E não periga melhorar, dado outro indicador alarmante: 
a taxa de investimento em bens de capital e obras de infraestrutura deverá encolher 6,5% até dezembro. E o que dizer da indústria sucateada, com um retrocesso previsto de 1,6% em comparação com 2013? Já a inflação anual, na melhor das hipóteses, ficará em 6,3% - ou 1,8 ponto porcentual acima do centro da meta, que já é alto.

Não venha o governo jogar areia nos olhos do público, gabando-se do que seria o pleno-emprego obtido graças à clarividência da presidente. Os números oficiais escamoteiam que, nos últimos tempos, a taxa de ocupação não aumentou, mas, sim, o contingente de brasileiros que deixaram de procurar trabalho, excluindo-se da população economicamente ativa e, portanto, das estatísticas. Além disso, com as contratações se concentrando no setor público e no de serviços, cresce a proporção de empregos de baixa qualidade: os de alta qualidade sumiram porque o seu provedor natural, a indústria, se tornou um morto-vivo. 
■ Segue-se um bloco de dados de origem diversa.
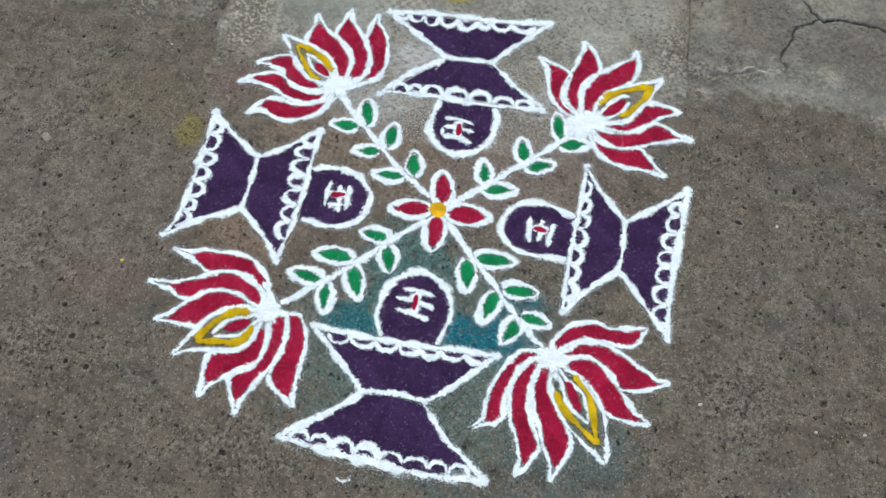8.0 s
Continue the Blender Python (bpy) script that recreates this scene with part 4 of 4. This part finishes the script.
heart(hour, (0.497, 0.136), 0.0070, "corner_dab")
heart(hour, (0.467, -0.207), 0.0062, "corner_dab")
heart(hour, (0.287, 0.157), 0.0060, "corner_dab")
heart(hour, (0.267, -0.185), 0.0057, "corner_dab")
heart(hour, (0.373, 0.037), 0.0063, "corner_dab")
heart(hour, (0.366, -0.080), 0.0060, "corner_dab")
line(hour, "forehead_mark", [(0.184, 0.017), (0.185, -0.016), (0.187, -0.044)], 0.0135)
line(hour, "forehead_mark", [(0.208, 0.017), (0.208, -0.013), (0.205, -0.042)], 0.0135)
line(hour, "forehead_mark", [(0.231, 0.007), (0.228, -0.020), (0.227, -0.050)], 0.0135)
line(hour, "forehead_mark", [(0.189, -0.010), (0.227, -0.010)], 0.0236)
dab(hour, "red_dab", (0.193, -0.010), (0.220, -0.012), 0.0115, RED)
settle(hour)
hour = motif("hourglass_motif", (-0.018, -0.402), "large purple hourglass motif on teal-stained ground", "hourglass motif", "hourglass motifs of the floor drawing")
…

Nenhum agente econômico que se preze pode ignorar essa realidade - e o seu prolongamento por mais quatro anos se as urnas confirmarem as últimas pesquisas. Quem se encarrega de fundamentar as piores previsões é a presidente em pessoa.

Diante do desmazelo das finanças públicas, por obra da gastança erigida em política de Estado, Dilma deixa explícito que dela não se espere, no segundo mandato, o choque fiscal imprescindível para resgatar a economia do buraco. Nesse ponto, uma comparação se impõe: 
em 2002, quando o favoritismo de Lula nas sondagens levava o dólar à estratosfera, bons conselheiros o induziram a acalmar os agentes econômicos garantindo numa Carta aos Brasileiros que o seu governo não faria aventuras. Lula tinha a seu lado interlocutores capazes como Antonio Palocci e Henrique Meirelles.

Mas a interlocução só foi possível porque Lula era pragmático. Já Dilma é ideológica e onisciente. Diante disso, ninguém vê na anunciada demissão do titular da Fazenda, Guido Mantega, um sinal de mudança. O comportamento do mercado comprova o ceticismo.